DATA PROVIDED ▸
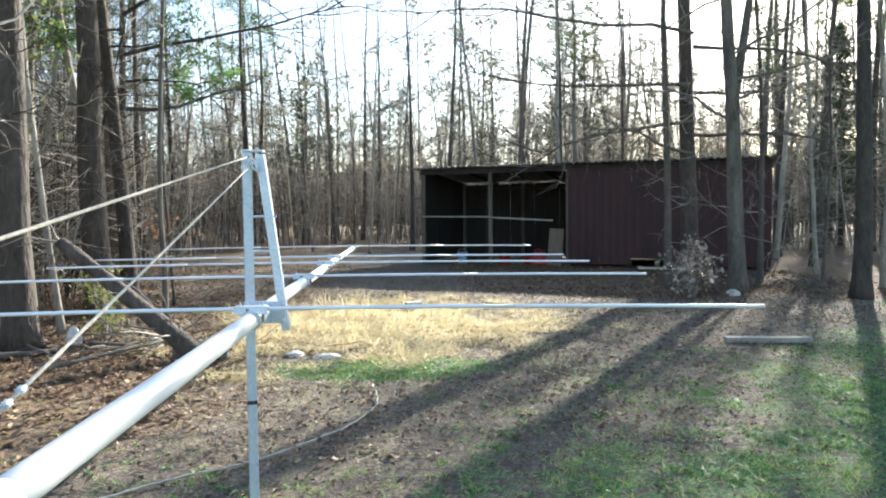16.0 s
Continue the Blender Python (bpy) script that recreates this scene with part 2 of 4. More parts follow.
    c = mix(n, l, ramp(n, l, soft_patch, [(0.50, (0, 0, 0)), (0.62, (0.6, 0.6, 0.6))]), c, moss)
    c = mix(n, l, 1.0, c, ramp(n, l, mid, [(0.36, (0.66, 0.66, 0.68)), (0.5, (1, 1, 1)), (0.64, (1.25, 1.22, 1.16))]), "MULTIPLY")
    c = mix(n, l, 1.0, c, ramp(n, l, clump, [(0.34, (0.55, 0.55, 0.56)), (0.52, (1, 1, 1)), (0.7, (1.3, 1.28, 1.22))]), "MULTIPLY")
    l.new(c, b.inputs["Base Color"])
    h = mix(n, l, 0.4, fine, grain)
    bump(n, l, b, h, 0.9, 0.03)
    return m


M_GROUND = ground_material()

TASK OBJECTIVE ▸
Reproduce the whole listing above word for word, but not its pictures.

RESPONSE FOR THIS EXERCISE ▸
16.0 s
Continue the Blender Python (bpy) script that recreates this scene with part 2 of 4. More parts follow.
    c = mix(n, l, ramp(n, l, soft_patch, [(0.50, (0, 0, 0)), (0.62, (0.6, 0.6, 0.6))]), c, moss)
    c = mix(n, l, 1.0, c, ramp(n, l, mid, [(0.36, (0.66, 0.66, 0.68)), (0.5, (1, 1, 1)), (0.64, (1.25, 1.22, 1.16))]), "MULTIPLY")
    c = mix(n, l, 1.0, c, ramp(n, l, clump, [(0.34, (0.55, 0.55, 0.56)), (0.52, (1, 1, 1)), (0.7, (1.3, 1.28, 1.22))]), "MULTIPLY")
    l.new(c, b.inputs["Base Color"])
    h = mix(n, l, 0.4, fine, grain)
    bump(n, l, b, h, 0.9, 0.03)
    return m


M_GROUND = ground_material()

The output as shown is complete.